When, in October, 2017, then immigration minister Ahmed Hussen announced a substantial increase, to at least 300,000 and rising, in Canada’s annual intake of immigrants, he referred to this number as “the new normal.”
As justification, he trotted out all the usual economic rationales that have all been thoroughly debunked, as we pointed out in our news release of November 2017.
Now a “new normal” of a different kind is being imposed not only on Canadians, but on the whole world, by SARS CoV-2—the official name of the coronavirus that causes the disease COVID-19.
WHAT KIND OF NEW NORMAL WILL THE PANDEMIC ENGENDER?
Robert Armstrong, US finance editor at the Financial Times, is convinced the “Coronavirus is a global crisis, not a crisis of globalization.” The current crisis, he says, “is not the result of a flaw in the organisation of the world economy, in the way people, goods and money flow across the globe.” He seems to think that post-pandemic, everything should go back to business as usual. And so, apparently, does our government, which announced on March 12th, while Canada was increasingly being subjected to lockdown conditions, that it would further ramp up immigration levels to 361,000 by 2022.
THE DRAWBACKS TO GLOBALIZATION
But as Christopher Caldwell points out there is a downside to globalization, which the pandemic has brought to light:
- As the number of COVID-19 cases and deaths shot up around the world, the demand for masks to protect from infection and contain the spread of the virus rose dramatically—but masks were in short supply in most Western countries and at times completely unavailable in others. Why? Because they were being produced almost exclusively in China, and China in its own time of need was refusing to export them. Italian doctors in Bergamo, Brescia and Codogno had to share masks that were meant to be discarded after treating every patient.

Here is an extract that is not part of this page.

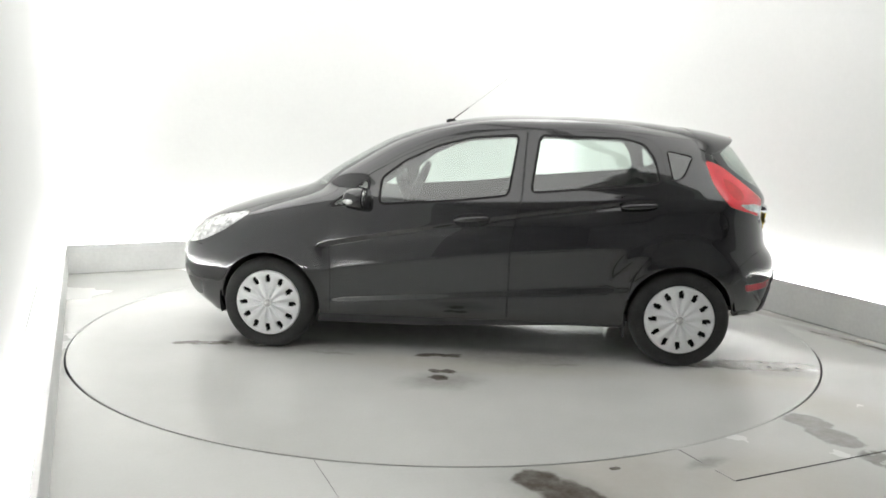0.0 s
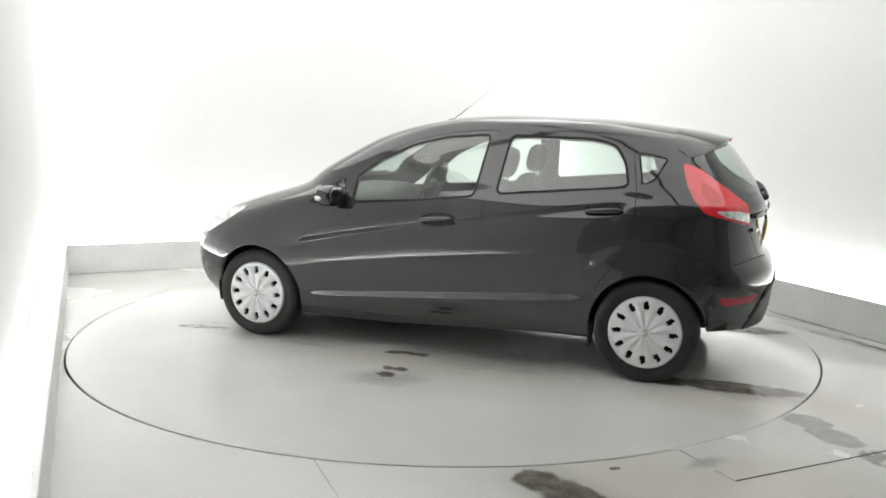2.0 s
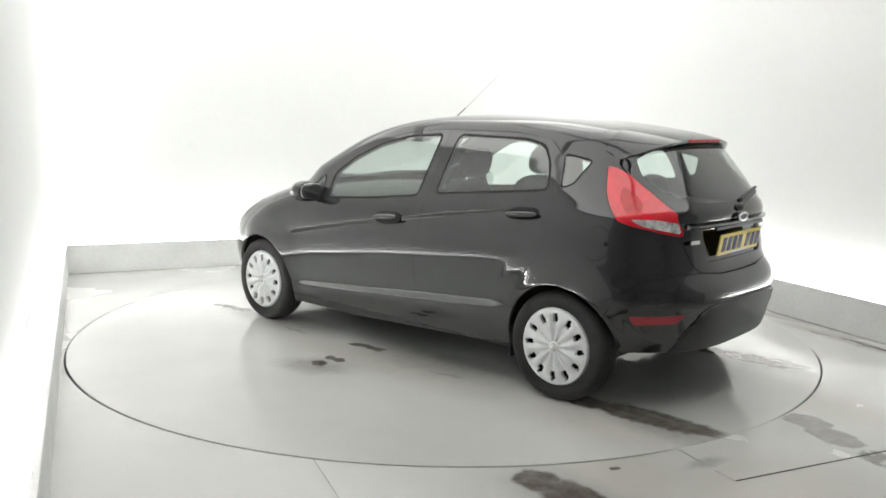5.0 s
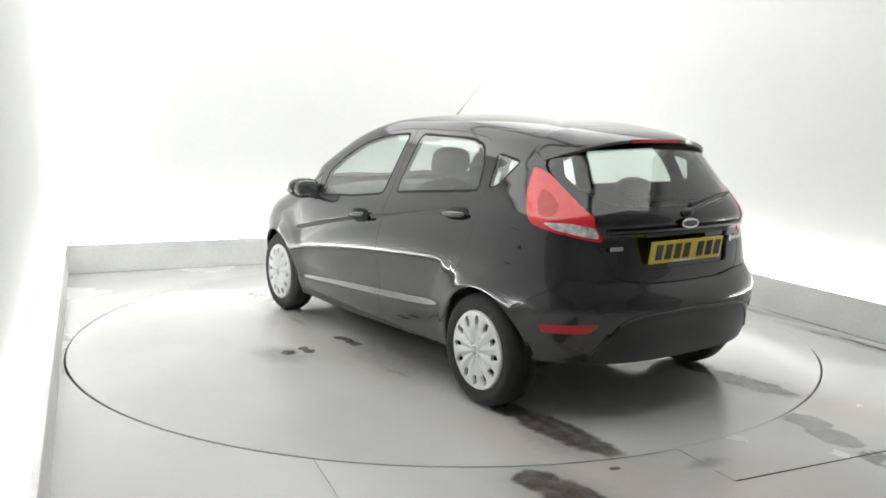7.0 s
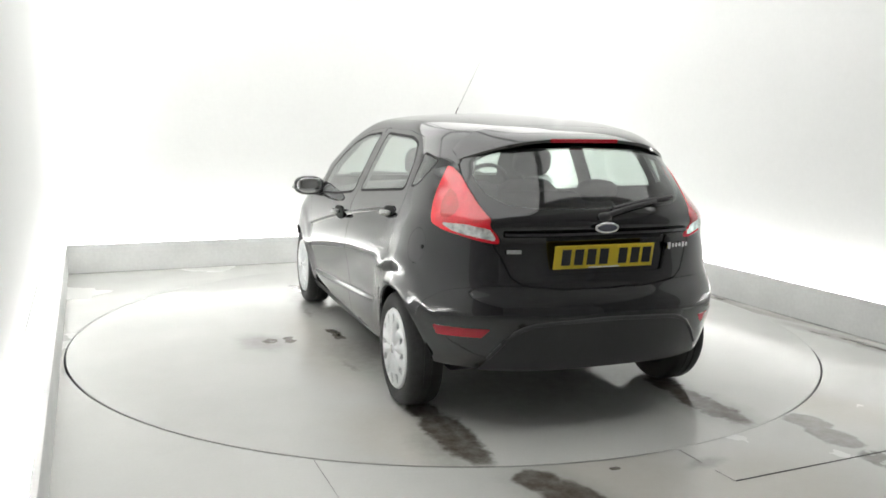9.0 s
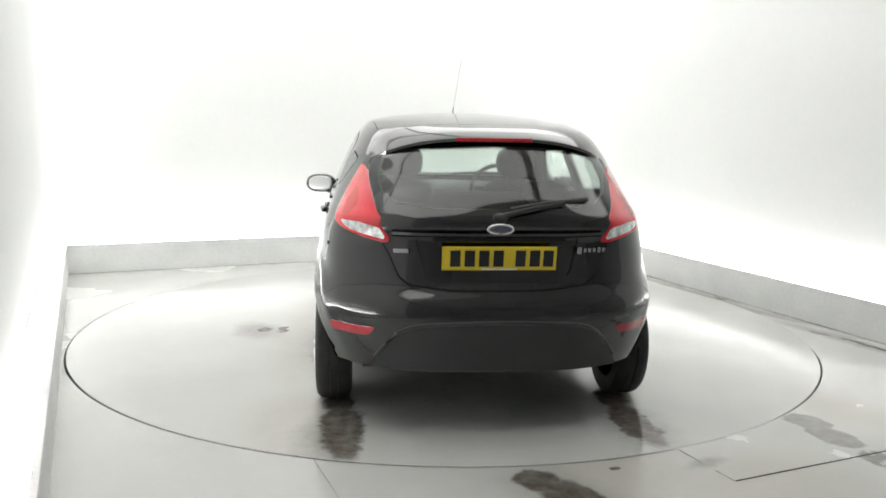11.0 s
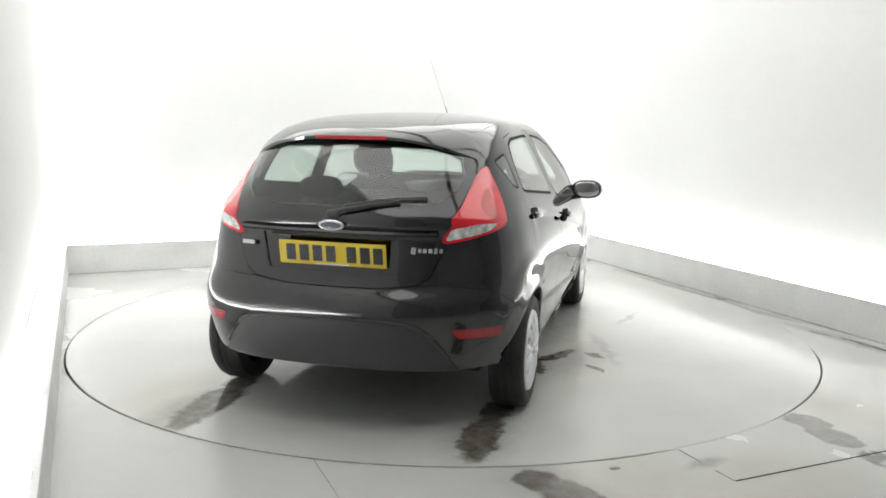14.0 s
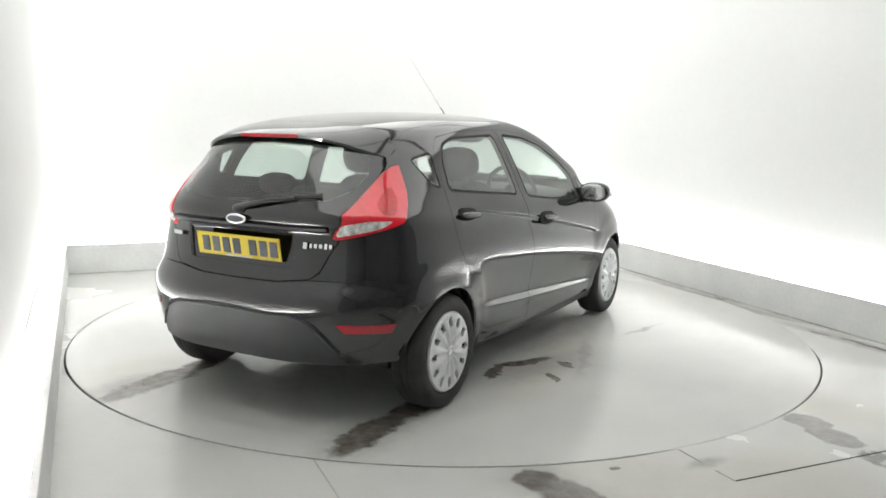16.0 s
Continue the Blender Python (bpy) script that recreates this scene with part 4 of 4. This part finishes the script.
    for s in (1, -1):
        part("wiper_blade", tube([(1.10, s * 0.1, 1.005), (1.03, s * 0.30, 1.02), (0.93, s * 0.52, 1.02)], 0.010, 6), "plastic", car, smooth=True)
    # interior: dashboard, wheel, seats, mirror
    part("dashboard", blob((0.28, 0.70, 0.15), (0.86, 0, 0.82), 3.0), "plastic", car, smooth=True)
    ring = bmesh.new()
    n, k = 40, 8
    verts = [[ring.verts.new(((0.0 + 0.016 * math.sin(2 * math.pi * j / k)), (0.175 + 0.016 * math.cos(2 * math.pi * j / k)) * math.cos(2 * math.pi * i / n), (0.175 + 0.016 * math.cos(2 * math.pi * j / k)) * math.sin(2 * math.pi * i / n))) for j in range(k)] for i in range(n)]
    for i in range(n):
        for j in range(k):
            ring.faces.new((verts[i][j], verts[(i + 1) % n][j], verts[(i + 1) % n][(j + 1) % k], verts[i][(j + 1) % k]))
    hub = join(ring, blob((0.03, 0.06, 0.05), (0.01, 0, -0.01)), box((0.015, 0.32, 0.03), (0, 0, -0.005), 0.005), box((0.015, 0.03, 0.16), (0, 0, -0.09), 0.005))
    bmesh.ops.transform(hub, matrix=pose(0.48, -0.36, 0.95, 0, -24, 0), verts=hub.verts)
    part("steering_wheel", hub, "plastic", car, smooth=True)
    part("interior_mirror", blob((0.015, 0.115, 0.032), (0.50, 0, 1.30), 2.8, 10, 20), "plastic", car, smooth=True)
    for y in (0.36, -0.36):
        build_seat(car, -0.02, y)
    build_seat(car, -0.86, 0, True)
    part("parcel_shelf", box((0.42, 1.16, 0.03), (-1.42, 0, 0.96), 0.01), "seat", car)
    return car


build_booth()
build_floor_marks()
turntable = build_turntable()
car = build_car()


def motions():
    """The turntable turns clockwise at a steady rate, and the car on it."""
    rows = [(0.5 * i, 173.6 - 112.74 / 16 * 0.5 * i) for i in range(33)]
    walk(turntable, [(t, pose(0, 0, 0, 0, 0, a)) for t, a in rows])
    walk(car, [(t, pose(0, 0, 0, 0, 0, a) @ pose(-0.238, -0.027, 0.001)) for t, a in rows])


motions()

- Although activities deemed as essential services are allowed to operate, the food supply could still be threatened; Rep. Thomas Massie of Kentucky warned recently that “Our supply line is brittle” and has said the United States could be weeks away from food shortages.
THE NEED FOR BORDERS
As Caldwell points out, the virus has also shown the upside to borders:
- While many opposed US President Trump’s January 31st decision to stop all flights from China, it turns out to have been the right one, and should even have been taken earlier: Viruses may not recognize borders (as Trump’s opponents argued) but they also can’t go anywhere without hitching a ride on a host. It follows that if borders stop the host from entering a country, they also stop the virus.
- The hard-hit Lombardy region of Italy, which for decades had thousands of Chinese workers, never closed its borders and paid a high price in terms of cases and fatalities.
- By attempting to cover up the outbreak and allowing Chinese New Year celebrations and international travel to continue for many weeks after they became aware of it, Chinese leaders enabled the virus to spread globally. A University of Southampton (UK) study concluded that an intervention by China three weeks earlier would have reduced the number of infections in that country by 95%.
HOW DID WE GET HERE?As yet, there is no agreement on the source of the virus in humans, but based on the genetic and protein structure of SARS CoV-2, its progenitor is almost certainly a bat coronavirus. Wet markets such as the Huanan seafood market of Wuhan, which was originally proposed as the source of the outbreak, provide excellent conditions for cross-species transmission: the crowding of domestic and wildlife species in cramped cages exposes animals and people to novel viruses through excretions and droppings, as well as through blood since animals are often slaughtered on site. As a numerically burgeoning human population increasingly encroaches on wildlife habitat and consumes wild animals, it exposes itself to new and potentially dangerous viruses.
However, the Huanan market isn’t known to sell bats and many of the earliest cases had no connection to the market. While many scientists still consider an animal origin the most likely explanation, others think it probably escaped from a virus research lab, of which there are two in Wuhan, and there are even allegations that these labs could have been conducting bioweapons research.
WHAT DOES THE NEW NORMAL MEAN FOR THE ECONOMIC GROWTH PARADIGM?
Regardless of which theory ultimately proves correct, our leaders would do well to consider the possibility that the grow-forever paradigm will become increasingly inoperable under the new normal. The novel coronavirus has shown the countries of the world that being dependent on cheap goods from China might not be in their own best interests. After all, a world based entirely on efficiency and the expectation of the free flow of cheap goods across borders will not be resilient in the face of disaster. An ever-growing population that leads to the paving over of farmland and wildlife habitat will also make Canada less self-sufficient and less resilient.
Fortunately, it’s possible to envisage a world whose economy does not depend on growth: the Degrowth movement has done exactly that.
We don’t know when the COVID-19 disaster will end or significantly attenuate, nor do we know when the next disaster will strike, but we should be quite confident that it will. Even if our political and economic leaders are slow to change their thinking this time around, our new normal will increasingly be based on reality.
Sooner or later humanity will learn that “nature bats last.”